Tinjauan Sosial Terhadap Peserta Didik

Diposting oleh Unknown di 19.06

Pendahuluan
       Pendidikan berarti menghasilkan, mencipta, sekalipun tidak banyak, sekalipun suatu penciptaan dibatasi oleh pembandingan dengan penciptaan yang lain. Pendidikan sebagai penghubung dua sisi, disatu sisi individu yang sedang tumbuh dan disisi lain nilai sosial, intelektual, moral yang menjadi tanggung jawab pendidik untuk mendorong indivividu tersebut (Piaget dalam Sagala, 2006:1).
       Pendidikan adalah segala situasi hidup yang mempengaruhi pertumbuhan individu sebagai pengalaman belajar yang berlangsung dalam segala lingkungan dan sepanjang hidup. Dalam arti sempit pendidikan adalah pelajaran yang diselenggarakan umumnya di sekolah sebagai lembaga pendidikan formal (Sagala, 2006:1).
       Pendidikan juga dapat dimaknai sebagai proses mengubah tingkah laku anak didik agar menjadi manusia dewasa yang mampu hidup mandiri dan sebagai anggota masyarakat dalam lingkungan alam sekitar dimana individu itu berada.
       Pendidikan memberikan pengertian dalam arti dapat memahami pemikiran, perasaan, dan perilaku anak, dapat menempatkan diri dalam situasi anak dan melihat dari sudut pandang anak. Dalam suasana ini anak akan merasa aman untuk mengungkapkan bakatnya (Sunarto dan Hartono, 2005:125).
       Didalam pendidikan terdapat hubungan sosial yang berupa hubungan timbal balik antara peserta didik dan guru, yaitu proses dimana pendidik memberikan informasi kepada peserta didik, dan sebaliknya seorang pendidik juga bias mendapatkan informasi dari peserta didiknya yang terjadi dalam proses pembelajaran.
       Kehidupan anak dalam menelusuri perkembangannya itu pada dasarnya merupakan kemampuan mereka berinteraksi dengan lingkungan. Pada Proses integrasi dan interaksi ini faktor  intelektual dan emosional mengambil peranan penting. Proses tersebut merupakan proses sosialisasi yang mendudukkan anak-anak sebagai insan yang secara aktif melakukan proses sosialisasi (Sunarto dan Hartono, 2005:126).
       Manusia adalah makhluk yang tidak dapat hidup sendiri, manusia senantiasa berhubungan dengan sesama manusia, artinya manusia membutuhkan manusia yang lain untuk dapat hidup, maka dari itu manusia disebut juga sebagai makhluk sosial. Dimana lingkungan tersebut terbagi menjadi lingkungan fisik dan lingkungan sosial, dalam hal ini lingkungan sosial sangat berpegaruh penting dalam perkembangan manusia itu sendiri.
       Bersosialisasi pada dasarnya merupakan proses penyesuaian diri terhadap lingkungan kehidupan sosial, bagaimana seharusnya seseorang hidup didaam kelompoknya, baik dalam kelompok kecil maupun kelompok masyarakat luas (Sunarto dan Hartono, 2005:126).
       Dalam tulisan ini akan dibahas tentang bagaimana pandangan sosiologi terhadap peserta didik.

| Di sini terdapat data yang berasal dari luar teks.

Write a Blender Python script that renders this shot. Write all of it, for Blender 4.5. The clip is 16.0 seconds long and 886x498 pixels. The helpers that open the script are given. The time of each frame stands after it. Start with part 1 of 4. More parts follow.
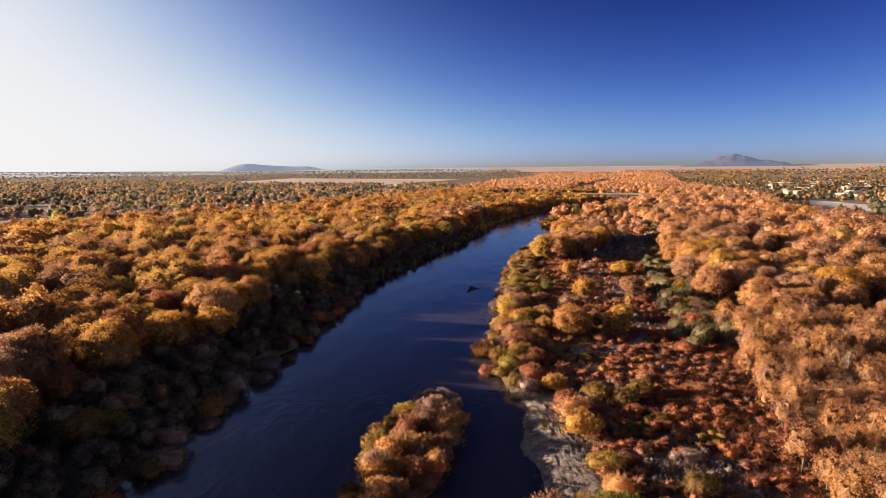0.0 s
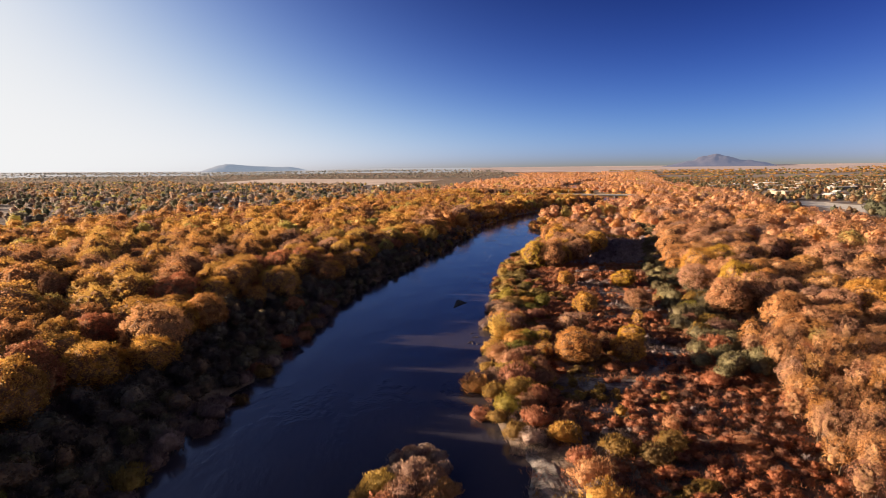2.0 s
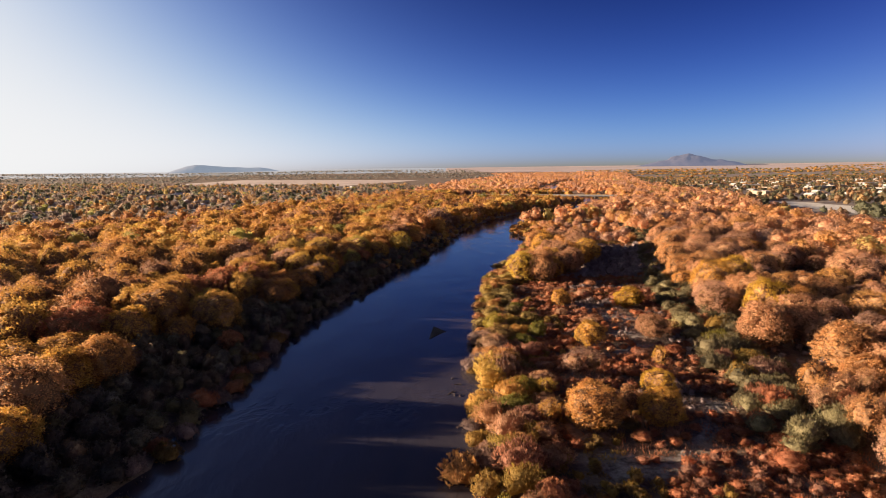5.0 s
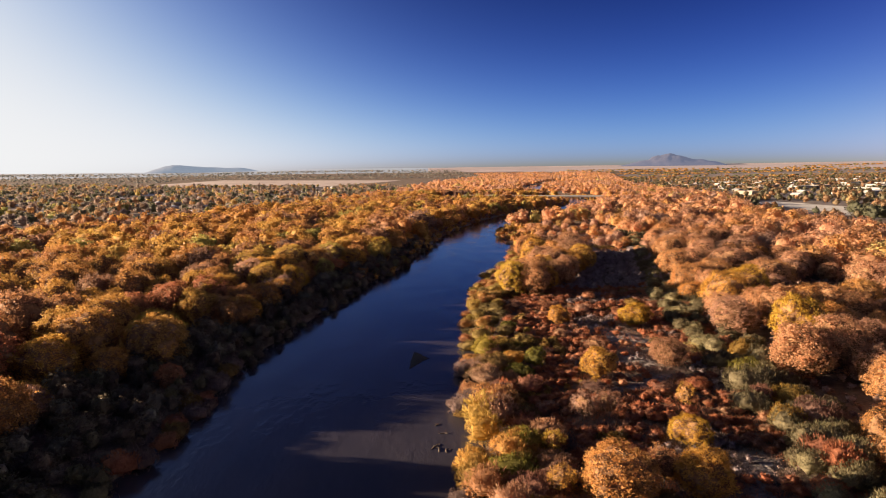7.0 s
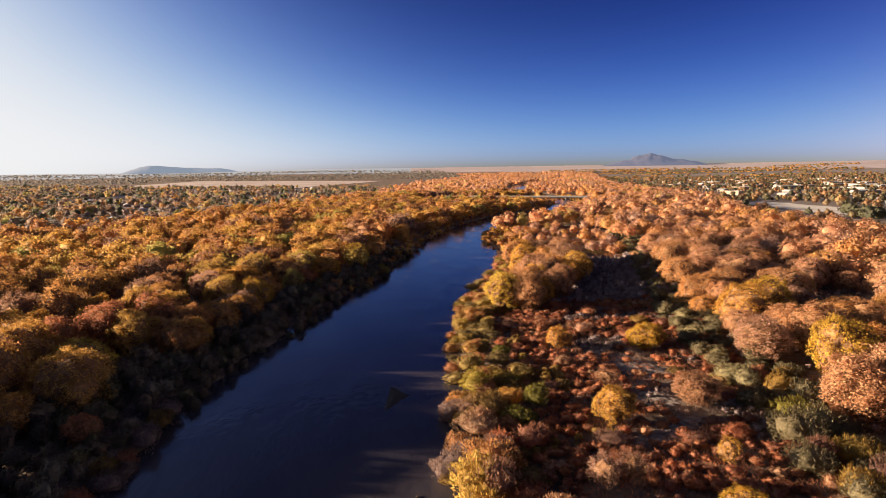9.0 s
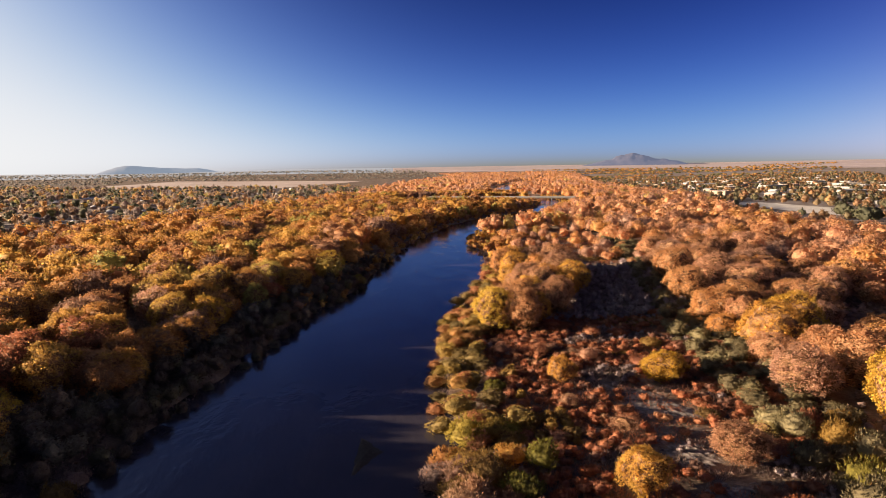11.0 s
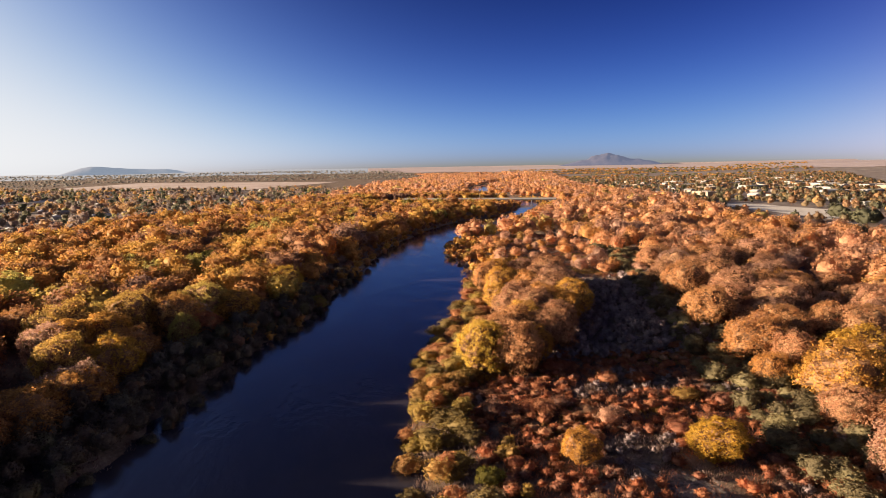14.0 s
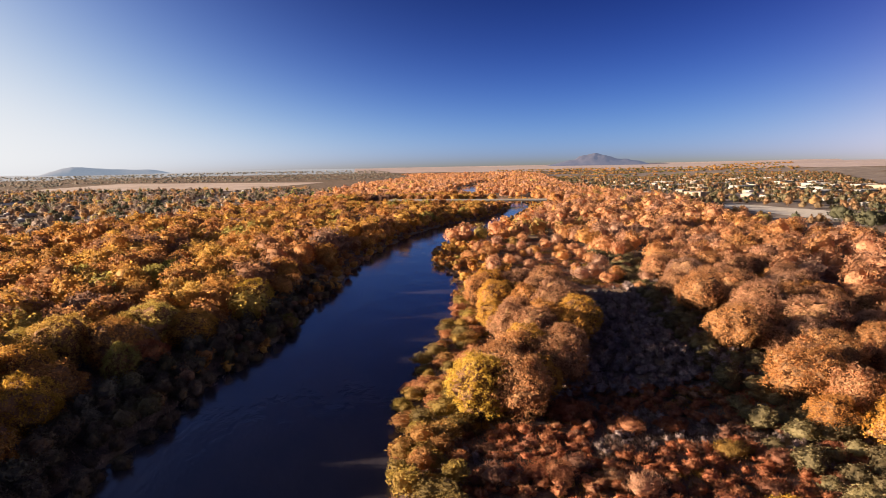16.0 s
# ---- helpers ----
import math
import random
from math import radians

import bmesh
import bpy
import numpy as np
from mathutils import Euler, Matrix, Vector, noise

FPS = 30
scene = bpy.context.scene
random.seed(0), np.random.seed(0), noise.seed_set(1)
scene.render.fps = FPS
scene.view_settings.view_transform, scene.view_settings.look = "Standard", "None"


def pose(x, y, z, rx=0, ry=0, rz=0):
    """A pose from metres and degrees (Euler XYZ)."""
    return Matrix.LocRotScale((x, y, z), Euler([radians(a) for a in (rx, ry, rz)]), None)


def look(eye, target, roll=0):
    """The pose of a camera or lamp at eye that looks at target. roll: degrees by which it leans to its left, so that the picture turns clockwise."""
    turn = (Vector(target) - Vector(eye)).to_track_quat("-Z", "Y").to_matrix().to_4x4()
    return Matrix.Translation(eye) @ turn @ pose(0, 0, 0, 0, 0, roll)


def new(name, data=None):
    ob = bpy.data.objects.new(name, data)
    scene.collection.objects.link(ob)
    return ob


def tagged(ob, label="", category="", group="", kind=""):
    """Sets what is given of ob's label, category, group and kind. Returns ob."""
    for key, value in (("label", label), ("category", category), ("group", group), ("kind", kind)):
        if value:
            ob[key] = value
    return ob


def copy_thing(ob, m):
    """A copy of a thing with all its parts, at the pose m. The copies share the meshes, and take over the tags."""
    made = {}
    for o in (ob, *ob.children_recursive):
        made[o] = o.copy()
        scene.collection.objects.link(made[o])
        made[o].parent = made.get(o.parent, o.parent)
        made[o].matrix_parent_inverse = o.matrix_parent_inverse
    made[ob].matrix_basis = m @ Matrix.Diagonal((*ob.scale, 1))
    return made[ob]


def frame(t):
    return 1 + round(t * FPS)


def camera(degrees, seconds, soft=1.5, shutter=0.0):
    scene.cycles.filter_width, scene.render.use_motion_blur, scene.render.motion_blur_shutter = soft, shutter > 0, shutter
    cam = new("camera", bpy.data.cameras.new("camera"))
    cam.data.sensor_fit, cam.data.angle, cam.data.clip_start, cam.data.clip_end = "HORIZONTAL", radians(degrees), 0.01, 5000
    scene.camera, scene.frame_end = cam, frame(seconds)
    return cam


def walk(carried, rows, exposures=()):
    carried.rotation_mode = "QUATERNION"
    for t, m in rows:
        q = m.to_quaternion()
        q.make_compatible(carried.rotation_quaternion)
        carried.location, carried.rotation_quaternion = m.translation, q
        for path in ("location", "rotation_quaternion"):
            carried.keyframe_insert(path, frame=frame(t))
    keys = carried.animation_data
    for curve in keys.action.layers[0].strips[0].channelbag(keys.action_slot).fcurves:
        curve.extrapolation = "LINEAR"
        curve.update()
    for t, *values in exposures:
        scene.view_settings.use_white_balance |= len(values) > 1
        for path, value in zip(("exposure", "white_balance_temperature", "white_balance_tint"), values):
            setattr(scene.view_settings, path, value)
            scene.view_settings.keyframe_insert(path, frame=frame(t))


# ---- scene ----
# ================= camera and its flight =================
cam = camera(73.6, 16.0, soft=0.8)
METRES, EYE, TILT, LEAN, TURN = 196.74, 48.0, 1.5, 1.6, 0.0
ROWS = [
    (0.0, 0.0, 0.0, 0.0, 0.21, -9.37, -1.28),
    (0.5, -0.0001, 0.0315, -0.0008, -0.15, -9.35, -1.28),
    (1.0, -0.0001, 0.0628, -0.0016, -0.52, -9.34, -1.28),
    (1.5, 0.0002, 0.0943, -0.0023, -0.93, -9.32, -1.27),
    (2.0, 0.0007, 0.1258, -0.0031, -1.33, -9.31, -1.27),
    (2.5, 0.0015, 0.1573, -0.0038, -1.72, -9.28, -1.25),
    (3.0, 0.0027, 0.1889, -0.0046, -2.11, -9.27, -1.24),
    (3.5, 0.0038, 0.2184, -0.0052, -2.48, -9.26, -1.24),
    (4.0, 0.0053, 0.2501, -0.006, -2.9, -9.25, -1.22),
    (6.5, 0.0163, 0.4073, -0.0096, -4.99, -9.21, -1.18),
    (7.0, 0.019, 0.4385, -0.0103, -5.42, -9.2, -1.18),
    (7.5, 0.022, 0.4697, -0.011, -5.85, -9.19, -1.17),
    (8.0, 0.0251, 0.5008, -0.012, -6.28, -9.17, -1.16),
    (8.5, 0.0285, 0.5318, -0.0127, -6.69, -9.16, -1.16),
    (9.0, 0.0322, 0.5631, -0.0134, -7.11, -9.15, -1.14),
    (11.5, 0.0537, 0.717, -0.0155, -9.18, -9.14, -1.11),
    (12.0, 0.0582, 0.7476, -0.0159, -9.6, -9.13, -1.11),
    (12.5, 0.0635, 0.7783, -0.0165, -9.99, -9.11, -1.1),
    (13.0, 0.0686, 0.8089, -0.017, -10.37, -9.1, -1.09),
    (13.5, 0.0742, 0.8395, -0.0174, -10.75, -9.09, -1.07),
    (14.0, 0.0803, 0.8703, -0.0179, -11.09, -9.07, -1.06),
    (14.5, 0.0859, 0.9008, -0.0182, -11.45, -9.06, -1.06),
    (15.0, 0.0922, 0.9315, -0.0188, -11.79, -9.05, -1.04),
    (15.5, 0.0988, 0.9621, -0.0196, -12.06, -9.04, -1.05),
    (16.0, 0.1049, 0.9922, -0.02, -12.3, -9.03, -1.04),
]
walk(cam, [(t, pose(0, 0, EYE, TILT, LEAN, TURN) @ pose(METRES * x, METRES * y, METRES * z, 90 + pitch, roll, yaw)) for t, x, y, z, yaw, pitch, roll in ROWS])

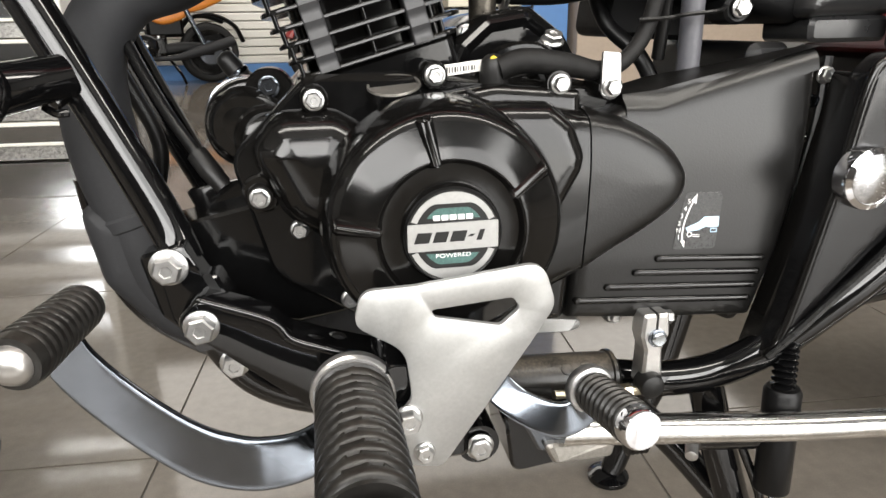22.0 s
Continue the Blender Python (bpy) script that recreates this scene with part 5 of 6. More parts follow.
def controls():
    # rider's peg
    p0, p1 = V((-0.066, -0.165, 0.312)), V((-0.066, -0.318, 0.325))
    d = (p1 - p0).normalized()
    L = (p1 - p0).length
    prof = [(0.020, 0), (0.0225, 0.004), (0.0225, 0.010)]
    h = 0.010
    while h < L - 0.032:
        prof += [(0.0212, h + 0.0008), (0.0192, h + 0.0020), (0.0192, h + 0.0034), (0.0212, h + 0.0046), (0.0226, h + 0.0060), (0.0226, h + 0.0088)]
        h += 0.0100
    peg = part("foot_peg", turned(prof, p0, d, 36), PEGR, bike, "rider's foot peg with grooved black rubber")
    pad = None
    for k in range(11):
        for j in range(7):
            mm = frame_to(p0, d, 51.43 * j + 25.7 * (k % 2)) @ Matrix.Translation((0.0188, 0, 0.0127 + 0.0100 * k))
            if pad is None:
                pad = part("ridge_bridge", slab(rect(-0.0016, 0.0016, -0.0062, 0.0062, 0.0010), -0.0026, 0.0026, 0.0006, Matrix.Identity(4)), PEGR, peg)
                ob = pad
            else:
                ob = new("ridge_bridge", pad.data)
                ob.parent = peg
            ob.matrix_local = mm
    part("peg_washer", turned([(0.0230, -0.004), (0.0250, -0.002), (0.0254, 0.001), (0.0250, 0.0045), (0.0235, 0.006)], p0, d, 36), ALU, peg)
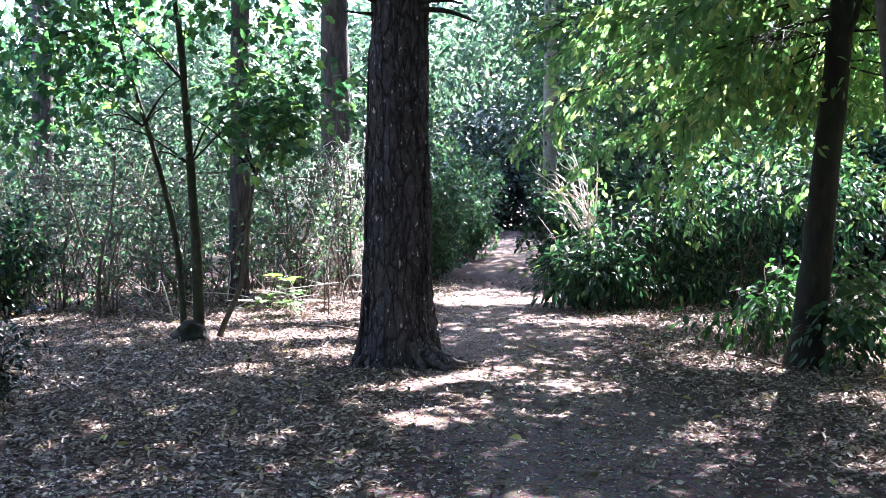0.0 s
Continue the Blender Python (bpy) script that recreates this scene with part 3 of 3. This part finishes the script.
# dark laurel hedge at the back
hedge = thing("laurel_hedge", (9.5, 19, 0), "tall dark glossy laurel hedge over deep shade", "hedge")
leaf_cloud("foliage", [(x, 19.2 + 0.35 * math.sin(x * 2), 1.55 + 0.3 * math.sin(x * 1.3), 1.15, 1.3, 1.6, 400) for x in np.arange(6.4, 13.5, 1.05)], 9, 0.22, 0.21, LONG, HEDGE, hedge, 0.3, 0.48, 0.7, face_up=0.9, outward=0.3)
twigs("stem", 40, (6.2, 13.0, 18.4, 19.6), (1.0, 2.2), 0.3, 0.03, DARK_BARK, hedge, 5, single=True)
# thicket and backing leaves carry the deep shade in their colour
dark_wood = thing("yew_thicket", (17, 16, 0), "dense evergreen thicket, leaves darkened for deep shade", "bushes", kind="stuff")
leaf_cloud("foliage", [(x, y, z, 1.6, 1.6, 1.8, 300) for x, y in ((13.6, 19.4), (15.1, 17.6), (16.4, 15.8), (17.3, 13.8), (17.9, 11.8), (18.2, 9.8), (18.3, 7.6), (18.4, 5.2)) for z in (1.4, 4.0, 6.5)], 9, 0.25, 0.2, LONG, SHADE_LAUREL, dark_wood, 0.3, 0.35)
behind = thing("thicket_depths", (12, 24, 0), "undergrowth beyond the laurel, leaves darkened for shade", "bushes", kind="stuff")
leaf_cloud("foliage", [(x, 22.0, 1.2, 1.5, 0.9, 1.3, 200) for x in np.arange(5, 17, 1.5)], 9, 0.3, 0.28, RHOMB, SHADE_LAUREL, behind, 0.6, 0.15)
leaf_cloud("shade_foliage", [(x, y, z, 1.8, 1.5, 1.5, 170) for x, y in ((17, 22), (19, 20), (20.5, 18), (22, 16), (23, 13), (23.5, 10), (24, 7)) for z in (1.0, 3.4, 5.8, 8.2)], 9, 0.4, 0.5, RHOMB, SHADE_LAUREL, behind, 0.6, 0.1)
tall = thing("tall_shrubs", (9, 23, 0), "tall sunlit shrubs rising over the laurel hedge", "bushes", kind="stuff")
leaf_cloud("foliage", [(x, 22.5 + 0.8 * math.sin(3 * x), z, 1.3, 1.1, 1.1, 130) for x in np.arange(2.5, 13.5, 1.3) for z in (3.4, 5.0, 6.6)], 9, 0.25, 0.17, OVAL, WOODS, tall, 0.4, 0.42)

# evergreens over the far end of the path, its shade put into their leaf colour
yews = thing("yew_trees", (3, 44, 0), "shade-darkened yews closing over the end of the path", "trees", kind="stuff")
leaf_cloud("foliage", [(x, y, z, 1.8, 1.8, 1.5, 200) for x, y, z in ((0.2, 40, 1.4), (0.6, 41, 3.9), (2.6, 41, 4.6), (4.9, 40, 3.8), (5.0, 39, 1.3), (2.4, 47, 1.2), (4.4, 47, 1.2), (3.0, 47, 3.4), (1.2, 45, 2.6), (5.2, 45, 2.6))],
           9, 0.3, 0.26, RHOMB, SHADE_LAUREL, yews, 0.5, 0.2)


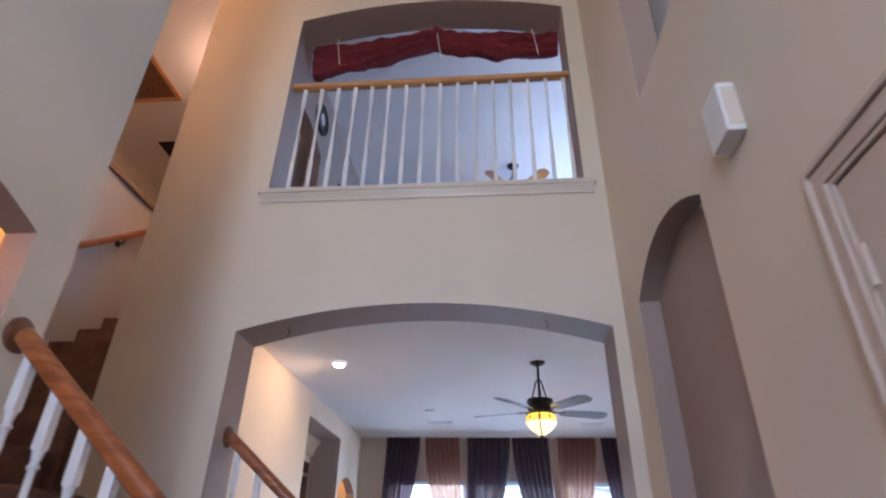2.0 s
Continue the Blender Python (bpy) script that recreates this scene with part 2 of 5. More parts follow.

Pandangan Sosiologi terhadap Peserta Didik
       Menurut Pidarta dalam Kadir, dkk (2012:99), Sosiologi adalah ilmu yang mempelajari hubungan antara manusia dalam kelompok-kelompok dan struktur sosialnya. Jadi sosiologi mempelajari bagaimana manusia itu berhubungan satu dengan yang lain dalam kelompokknya dan bagaimana susunan unit-unit masyarakat atau sosial di suatu wilayah serta kaitannya satu dengan yang lain (Kadir, dkk,. 2012:99).
       Menurut Kadir, dkk (2012:100), Pendidikan yang diinginkan oleh aliran kemasyarakatan ini ialah proses pendidikan yang bias mempertahankan dan meningkatkan keselarasan hidup dalam pergaulan manusia. Sosiologi sangat dibutuhkan dalam mewujudkan cita-cita pendidikan, melalui konsep dan teori sosiologi tentang bagaimana seharusnya para guru dapat membina para peserta didik agar peserta didik bias memiliki kebiasaan hidup yang harmonis, bersahabat dan akrab dengan sesama peserta didik lainnya.
       Peserta didik adalah manusia yang identitas insaninya sebagai subjek berkesadaran perlu dibela dan ditegakkan lewat sistem dan model pendidikan yang bersifat bebas dan egaliter (Budiningsih, 2004:5).
       Manusia adalah makhluk yang dapat dipandang dari berbagai sudut pandang, sebagaiman dikenal adanya manusia sebagai makhluk yang berpikir atau homo sapiens, makhluk yang berbentuk homo faber, makhluk yang dapat dididik atau homo educatunum dan lain sebagainya.
       Kini bangsa Indonesia telah menganut suatu pandangan, bahwa yang dimaksud manusia secara utuh adalah manusia sebagai pribadi yang merupakan pengejawantahan manunggal-nya berbagai ciri atau karakter hakiki atau sifat kodrati manusia yang seimbang antar berbagai segi, yaitu antara segi individu dan sosial, jasmani dan rohani, dan dunia dan akhirat (Sunarto dan Hartono, 2005:2).
       Seimbangya hubungan-hubungan tersebut mendeskripsikan selarasnya hubungan antara manusia dengan dirinya sendiri, manusia dengan manusia lainnya, manusia dengan lingkungan alamnya, dan manusia dengan Sang Pencipta.
       Manusia pada dasarnya sebagai makhluk individu yang tidak dapat dipisahkan, keberadaannya sebgai makhluk yang pilah, tunggal, dank has. Seseorang berbeda dengan orang lain karena ciri-cirinya yang khusus itu (Webster’s dalam Sunarto dan Hartono, 2005:2).
       Kedudukan manusia sebagai peserta didik, seyogyanya ditempatkan sebagai pribadi yang utuh. Hal ini berkaitan dengan kepentingan pendidikan, akan lebih ditekankan pada hakikat manusia sebagai kesatuan sifat makhluk individu dan makhlu sosial, sebagai kesatuan jasmani dan rohani, dan sebagai makhluk Tuhan dengan menempatkan hidupnya di dunia sebagai persiapan kehidupannya di akhirat.
       Maka dapat dibentuk suatu lingkungan untuk anak yang dapat merangsang perkembangan potensi-potensi yang dimilikinya dan akan membawa perubahan-perubahan apa saja yang diinginkan dalam kebiasaan dan sikap-sikapnya (Sunarto dan Hartono, 2005:3). Dalam hal ini anak dibantu oleh guru, orang tua, dan orang-orang dewasa lainnya untuk memanfaatkan kapasitas dan potensi yang dibawanya agar pertumbuhan dan perkembangan yang diinginkan dapat tercapai.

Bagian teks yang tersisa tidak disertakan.